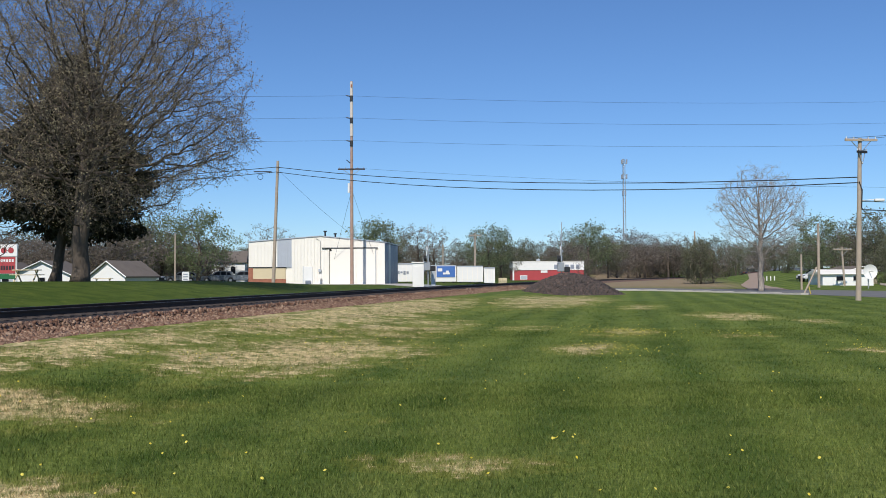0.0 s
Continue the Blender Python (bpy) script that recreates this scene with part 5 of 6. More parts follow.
def make_poles():
    g = "utility poles"
    z = ground_at(-10.07, 111.50)
    p = thing("utility_pole", "tall weathered wooden power pole with a crossarm", "utility pole", group=g)
    part("pole", new_tube([(-10.07, 111.50, z - 0.3), (-10.07, 111.50, 12.69), (-10.07, 111.50, 23.29)], [0.20, 0.165, 0.12], 12), M_POLE, p)
    part("sleeve", new_tube([(-10.07, 111.50, 17.16), (-10.07, 111.50, 23.24)], [0.185, 0.16], 12), worn("bleached_pole_wood", (0.62, 0.56, 0.50), 0.85, 0, 0.3, 2.5, 0.75), p, "paler bleached upper pole")
    crossarm("crossarm", p, -10.07, 111.50, 13.49, 1.5, M_TIE)
    for h in (21.37, 18.92, 16.36):
        part("bracket", new_box(-10.24, -9.90, 111.25, 111.45, h - 0.32, h + 0.30, 0.04), M_BLACK, p, "dark insulator bracket")
        part("insulator", new_tube([(-10.24, 111.30, h + 0.22), (-10.62, 111.30, h + 0.30)], 0.06, 8), M_BLACK, p)
    part("cap_plate", new_box(-10.14, -10.00, 111.30, 111.37, 22.60, 22.92), M_BRICKRED, p)
    part("transformer", new_tube([(-10.37, 111.30, 10.87), (-10.37, 111.30, 11.94)], 0.13, 10), M_WHITEPAINT, p, "small white canister")
    part("arm", new_tube([(-10.22, 111.40, 14.18), (-10.62, 111.30, 14.50)], 0.05, 6), M_BLACK, p)
    for dx, dy in ((-3.3, 6.0), (3.1, 6.5)):
        wire("guy_wire", [(-10.07, 111.50, 11.19), (-10.07 + dx, 111.50 + dy, 0.8)], 0.0, p, 0.015)
    z = ground_at(-17.3, 103.6)
    q = thing("utility_pole", "grey wooden telephone pole leaning slightly", "utility pole", group=g)
    part("pole", new_tube([(-17.45, 103.6, z - 0.3), (-16.96, 103.6, 13.55)], [0.19, 0.14], 12), M_POLEGREY, q)
    part("cable_loop", new_tube([(-18.75 + 0.28 * math.cos(a * 0.6), 103.5, 11.9 + 0.28 * math.sin(a * 0.6)) for a in range(12)], 0.025, 5), M_WIRE, q)
    part("splice_case", new_box(-19.4, -17.6, 103.45, 103.55, 12.38, 12.48), M_WIRE, q)
    wire("guy_wire", [(-16.98, 103.6, 12.7), (-9.0, 112, 5.4)], 0.3, q, 0.013)
    # the pole by the lawn
    rx, ry = 25.35, 61.0
    z = ground_at(rx, ry)
    r = thing("utility_pole", "wooden utility pole with two crossarms by the lawn", "utility pole", group=g)
    part("pole", new_tube([(rx - 0.25, ry, z - 0.3), (rx, ry, 9.85)], [0.17, 0.11], 12), M_POLEGREY, r)
    crossarm("crossarm", r, rx, ry, 9.72, 1.02, M_POLEGREY, 0.1)
    crossarm("crossarm", r, rx, ry, 9.0, 0.42, M_BLACK, 0.5)
    part("riser", new_tube([(rx - 0.15, ry - 0.15, 7.2), (rx + 0.02, ry - 0.18, 6.7), (rx - 0.02, ry - 0.16, 5.6), (rx + 0.2, ry - 0.1, 5.35)], 0.035, 6), M_WIRE, r)
    part("lamp_arm", new_tube([(rx, ry, 6.05), (rx + 0.95, ry - 0.2, 6.1)], 0.03, 6), M_STEEL, r)
    part("lamp_head", new_box(rx + 0.72, rx + 1.32, ry - 0.35, ry - 0.1, 5.98, 6.14, 0.04), M_WHITEPAINT, r, "white street lamp head")
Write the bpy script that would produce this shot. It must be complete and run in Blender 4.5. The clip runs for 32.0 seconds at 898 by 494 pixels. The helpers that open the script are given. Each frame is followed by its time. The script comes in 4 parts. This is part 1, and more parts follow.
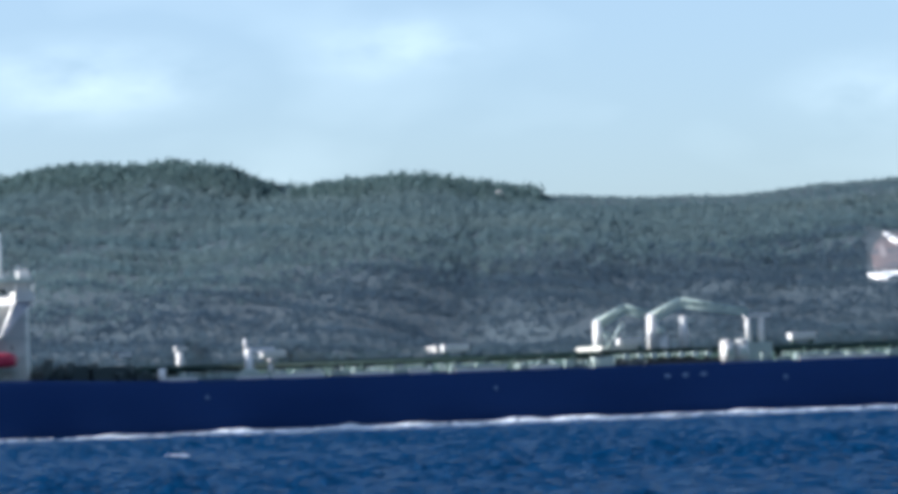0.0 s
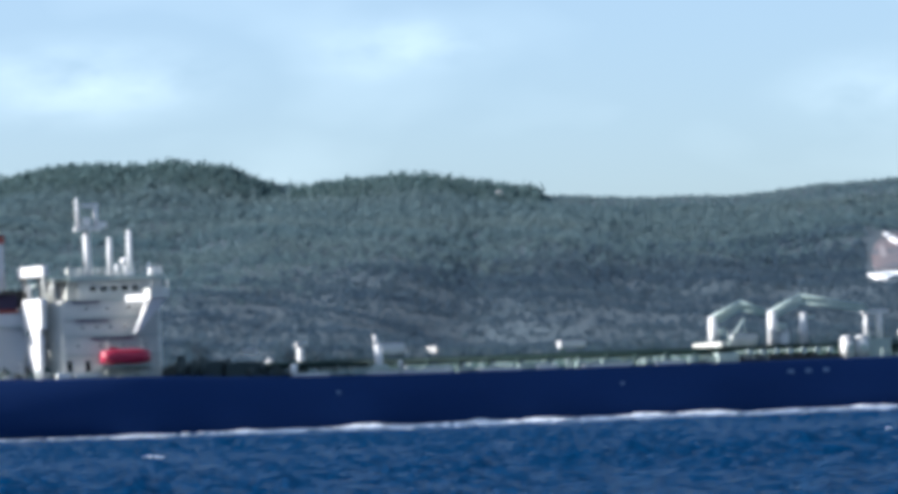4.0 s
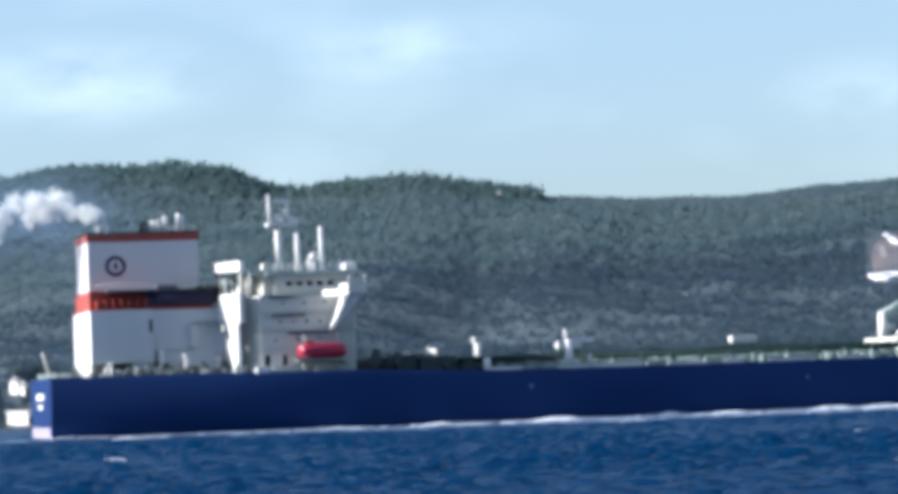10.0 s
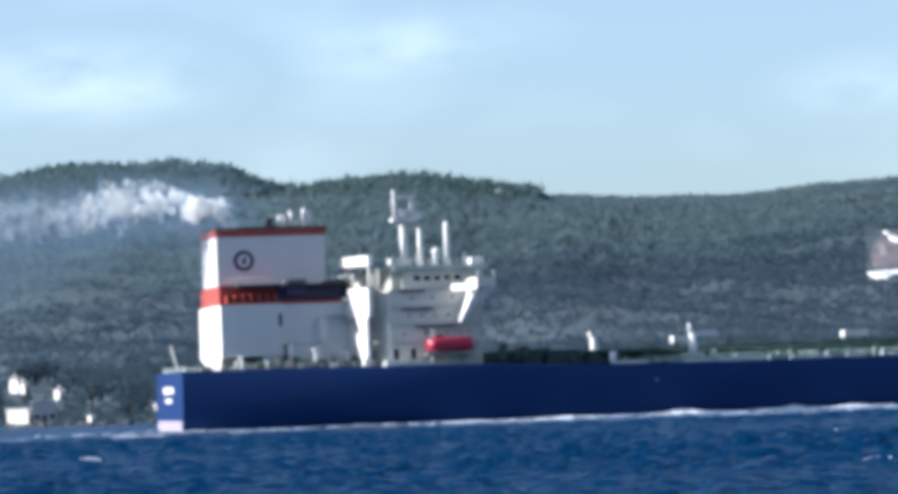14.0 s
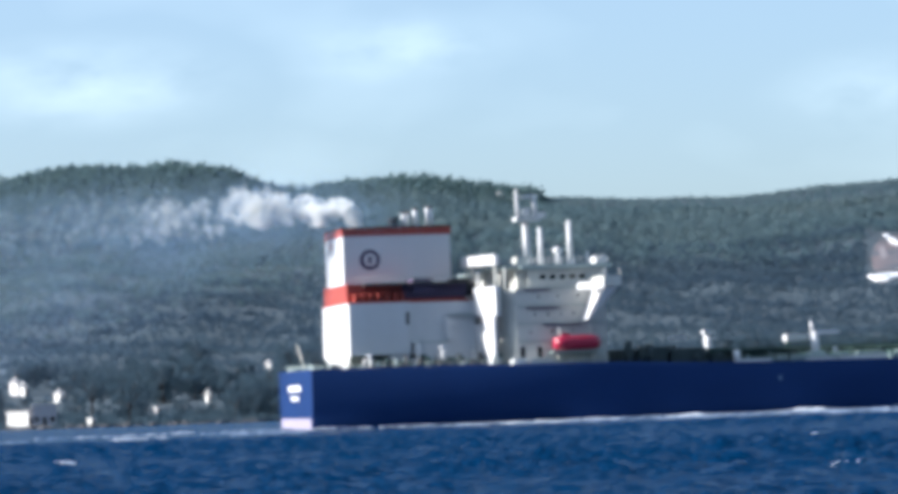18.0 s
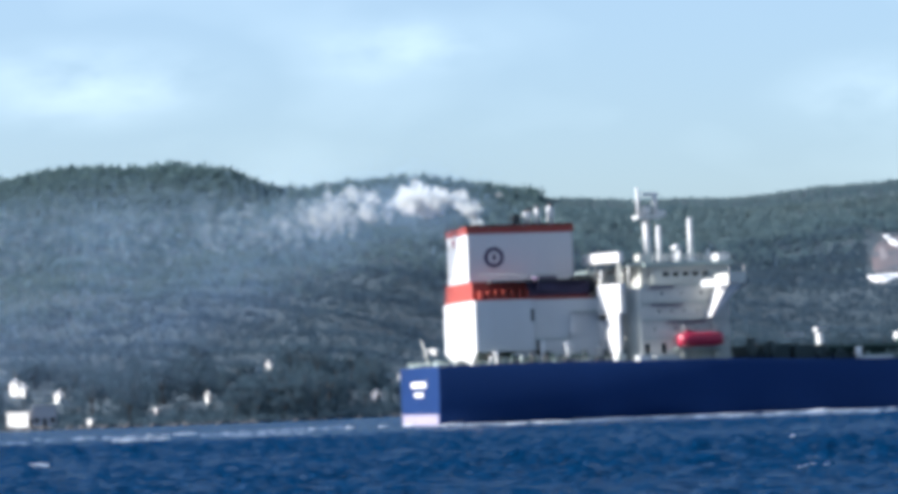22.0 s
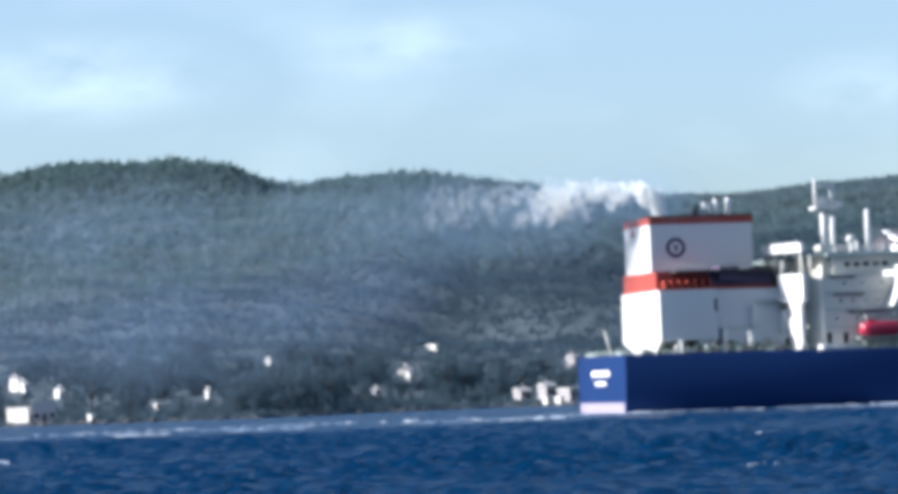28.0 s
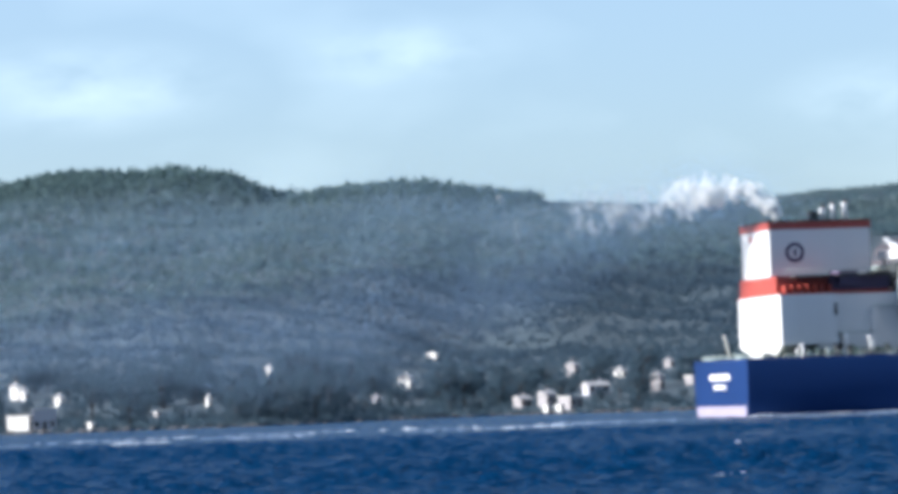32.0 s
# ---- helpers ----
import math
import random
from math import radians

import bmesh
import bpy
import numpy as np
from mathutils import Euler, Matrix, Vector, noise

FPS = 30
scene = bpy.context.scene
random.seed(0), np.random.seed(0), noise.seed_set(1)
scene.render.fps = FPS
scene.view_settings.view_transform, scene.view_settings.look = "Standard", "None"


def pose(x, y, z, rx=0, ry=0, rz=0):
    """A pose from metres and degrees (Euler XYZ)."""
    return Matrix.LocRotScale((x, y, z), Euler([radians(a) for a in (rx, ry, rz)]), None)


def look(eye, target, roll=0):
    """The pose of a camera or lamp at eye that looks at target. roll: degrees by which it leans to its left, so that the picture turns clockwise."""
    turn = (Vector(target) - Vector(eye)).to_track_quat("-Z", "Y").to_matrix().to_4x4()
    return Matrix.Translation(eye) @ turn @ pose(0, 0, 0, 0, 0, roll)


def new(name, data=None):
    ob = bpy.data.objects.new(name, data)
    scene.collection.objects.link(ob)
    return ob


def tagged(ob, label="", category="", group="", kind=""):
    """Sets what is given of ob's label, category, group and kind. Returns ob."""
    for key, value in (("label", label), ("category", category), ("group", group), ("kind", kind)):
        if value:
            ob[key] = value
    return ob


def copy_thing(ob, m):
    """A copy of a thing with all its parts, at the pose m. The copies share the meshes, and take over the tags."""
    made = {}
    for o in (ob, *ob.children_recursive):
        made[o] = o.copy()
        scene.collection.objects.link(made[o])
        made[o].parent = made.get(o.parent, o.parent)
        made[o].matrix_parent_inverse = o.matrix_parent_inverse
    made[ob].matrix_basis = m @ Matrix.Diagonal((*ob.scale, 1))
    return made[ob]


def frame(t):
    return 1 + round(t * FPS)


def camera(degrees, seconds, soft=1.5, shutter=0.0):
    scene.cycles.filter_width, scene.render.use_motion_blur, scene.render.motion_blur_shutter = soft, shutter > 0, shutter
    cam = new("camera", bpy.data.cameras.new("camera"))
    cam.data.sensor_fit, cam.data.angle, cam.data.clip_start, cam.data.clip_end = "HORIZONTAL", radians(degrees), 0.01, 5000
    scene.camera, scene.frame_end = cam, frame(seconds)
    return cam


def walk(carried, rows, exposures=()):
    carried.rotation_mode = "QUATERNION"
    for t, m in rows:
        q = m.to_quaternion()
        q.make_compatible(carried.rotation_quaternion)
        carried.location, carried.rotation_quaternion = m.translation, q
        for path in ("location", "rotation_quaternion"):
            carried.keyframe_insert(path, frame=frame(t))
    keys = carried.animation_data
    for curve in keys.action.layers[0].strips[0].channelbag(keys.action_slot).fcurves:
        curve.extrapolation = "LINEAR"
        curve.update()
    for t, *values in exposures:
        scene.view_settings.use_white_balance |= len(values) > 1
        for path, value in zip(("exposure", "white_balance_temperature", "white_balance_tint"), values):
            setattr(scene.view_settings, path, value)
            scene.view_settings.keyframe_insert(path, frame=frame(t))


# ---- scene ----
cam = camera(15.396, 32.0, soft=5.3)
EYE = (0.0, 0.0, 4.84)
LEAN = -2.158
# tilt of the hand-held camera, in degrees, time by time
TILT = [(0, 2.503), (0.5, 2.503), (1, 2.503), (1.5, 2.473), (2, 2.488), (2.5, 2.518), (3, 2.518), (3.5, 2.503), (4.5, 2.51),
        (5.5, 2.503), (6, 2.522), (6.5, 2.503), (7, 2.469), (7.5, 2.434), (8, 2.458), (8.5, 2.493), (9, 2.522), (9.5, 2.522), (10, 2.518),
        (10.5, 2.473), (11, 2.473), (11.5, 2.488), (12, 2.522), (12.5, 2.532), (13, 2.548), (13.5, 2.546), (14, 2.488), (14.5, 2.473),
        (15.5, 2.51), (16.5, 2.546), (17, 2.522), (17.5, 2.488), (18, 2.532), (18.5, 2.532), (19, 2.522), (19.5, 2.518), (20, 2.463),
        (20.5, 2.444), (21, 2.463), (21.5, 2.518), (22, 2.548), (22.5, 2.548), (23, 2.548), (23.5, 2.518), (24, 2.463), (24.5, 2.488),
        (25, 2.488), (25.5, 2.503), (26.5, 2.49), (27.5, 2.463), (28, 2.468), (28.5, 2.503), (29, 2.518), (29.5, 2.503), (30, 2.503),
        (30.5, 2.518), (31, 2.522), (31.5, 2.578), (32, 2.608)]


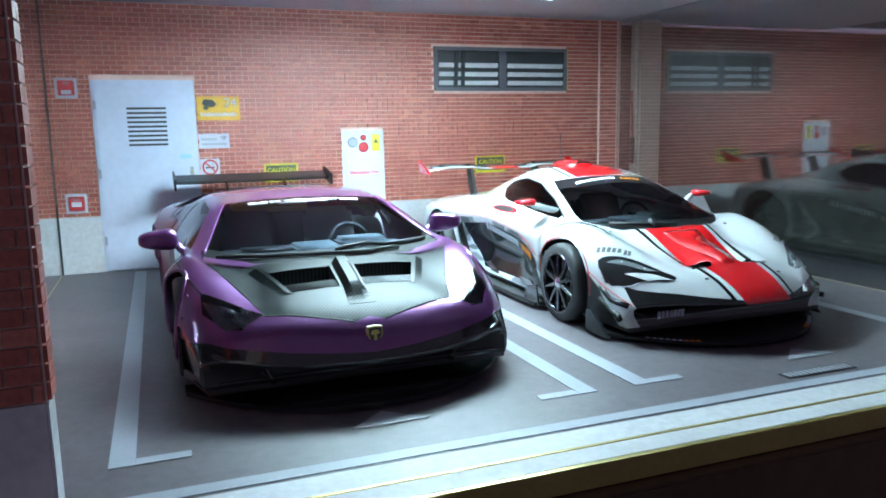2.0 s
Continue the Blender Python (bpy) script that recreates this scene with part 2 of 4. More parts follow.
def prism(points, axis, a, b, bm=None):
    """A flat outline drawn out along an axis from a to b. points: 2D, in the order of the other two axes."""
    bm = bm or bmesh.new()
    put = {"x": lambda p, h: (h, p[0], p[1]), "y": lambda p, h: (p[0], h, p[1]), "z": lambda p, h: (p[0], p[1], h)}[axis]
    lo, hi = [bm.verts.new(put(p, a)) for p in points], [bm.verts.new(put(p, b)) for p in points]
    bm.faces.new(lo), bm.faces.new(hi[::-1])
    for i in range(len(points)):
        j = (i + 1) % len(points)
        bm.faces.new((lo[i], lo[j], hi[j], hi[i]))
    return bm


def lathe(profile, seg=40, axis="x", closed=False, bm=None):
    """Turns (radius, along) pairs about an axis."""
    bm = bm or bmesh.new()
    rings = []
    for r, h in profile:
        ring = []
        for i in range(seg):
            a = 2 * math.pi * i / seg
            c, s = r * math.cos(a), r * math.sin(a)
            ring.append(bm.verts.new({"x": (h, c, s), "y": (c, h, s), "z": (c, s, h)}[axis]))
        rings.append(ring)
    pairs = list(zip(rings, rings[1:])) + ([(rings[-1], rings[0])] if closed else [])
    for p, q in pairs:
        for i in range(seg):
            j = (i + 1) % seg
            bm.faces.new((p[i], p[j], q[j], q[i]))
    return bm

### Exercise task
Of the lines in this material, state how many hold the string "shutter". Write no other words.

### Finished answer
2